HAVANA, Nov. 25th (Reuters) – Cuba marks the first anniversary of the death of revolutionary leader Fidel Castro on Saturday with a week of vigils nationwide, as the island embarks on a political cycle that will end 60 years of the Castro brothers’ rule.
Fidel, a towering figure of the 20th century who built a Communist-run state on the doorstep of the United States and defied U.S. efforts to topple him, died aged 90 on Nov. 25 last year.
The Cold War icon had already been largely out of public view for around a decade, having formally ceded the presidency to his younger brother, Raul Castro, in 2008 due to ill health.
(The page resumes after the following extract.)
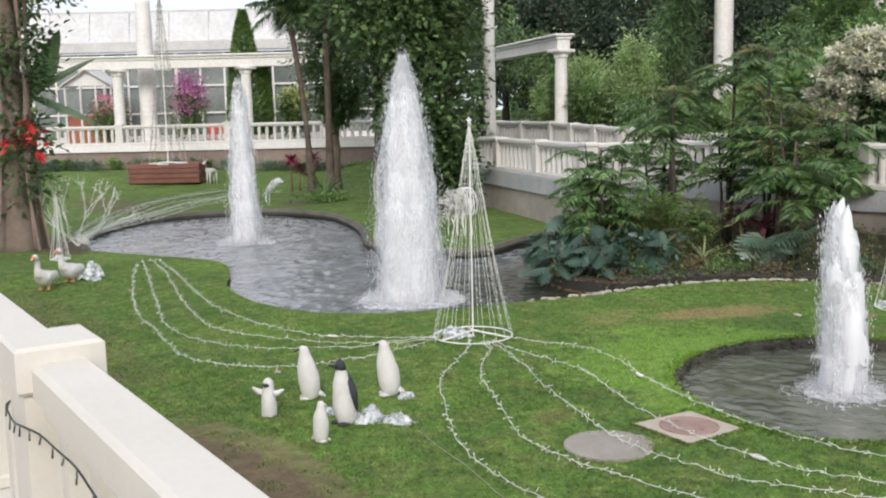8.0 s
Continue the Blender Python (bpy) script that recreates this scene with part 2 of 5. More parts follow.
M_FASCIA = surface("grey_white_fascia", (0.4, 0.42, 0.435), (0.49, 0.5, 0.5), 0.75, 0.8, 16, 0.3, stain=(0.28, 0.28, 0.27), amount=0.6)
M_WALL = surface("beige_render", (0.36, 0.315, 0.275), (0.43, 0.38, 0.335), 0.85, 0.5, 3.5, 0.15, stain=(0.2, 0.175, 0.145), amount=0.7)
M_WALL_FAR = surface("brown_pink_render", (0.24, 0.185, 0.155), (0.31, 0.245, 0.205), 0.85, 0.5, 3.5, 0.15, stain=(0.14, 0.11, 0.09), amount=0.7)
M_NEAR = surface("cream_rail_paint", (0.6, 0.575, 0.5), (0.64, 0.615, 0.55), 0.55, 1.2, 50, 0.05, stain=(0.6, 0.56, 0.48), amount=0.2, grain=0.1)
M_PAVE = surface("paving", (0.4, 0.37, 0.33), (0.48, 0.45, 0.4), 0.85, 0.9, 16, 0.4, stain=(0.25, 0.23, 0.2))
M_ROCK = surface("dark_rim_stone", (0.03, 0.03, 0.023), (0.085, 0.08, 0.065), 0.85, 2.5, 26, 0.8, stain=(0.05, 0.075, 0.025), amount=0.7, island=0.6)
M_PALE = surface("pale_stone", (0.4, 0.37, 0.3), (0.55, 0.51, 0.43), 0.85, 3.0, 30, 0.5, stain=(0.25, 0.23, 0.14), amount=0.5, island=0.5)
M_RIM = surface("pond_kerb", (0.1, 0.095, 0.08), (0.15, 0.14, 0.115), 0.85, 1.5, 20, 0.6, stain=(0.05, 0.06, 0.03), amount=0.8)
M_SLAB = surface("concrete_slab", (0.44, 0.38, 0.3), (0.5, 0.44, 0.36), 0.85, 3.0, 40, 0.4, stain=(0.3, 0.26, 0.19))
M_IRON = surface("rusty_cover", (0.3, 0.2, 0.165), (0.36, 0.25, 0.21), 0.75, 5.0, 50, 0.5, stain=(0.2, 0.13, 0.1))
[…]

Cubans say his death changed little on the island.
The pace of reforms instigated by Raul to update the Soviet-style command economy has continued as hesitantly as before. Cuba’s relationship with the United States, meanwhile, has actually worsened due to U.S. President Donald Trump’s more hostile stance.
More significant politically, analysts say, will be the electoral cycle that starts Sunday with a municipal vote and will end with the selection of a new president in late February. Raul, 86, has said he would step down at the end of his two consecutive terms.
The transition is expected to be gradual as Raul will remain head of the Communist Party. It comes, however, as the country faces a tricky time with a decline in aid from ally Venezuela, weaker exports and a resulting cash crunch.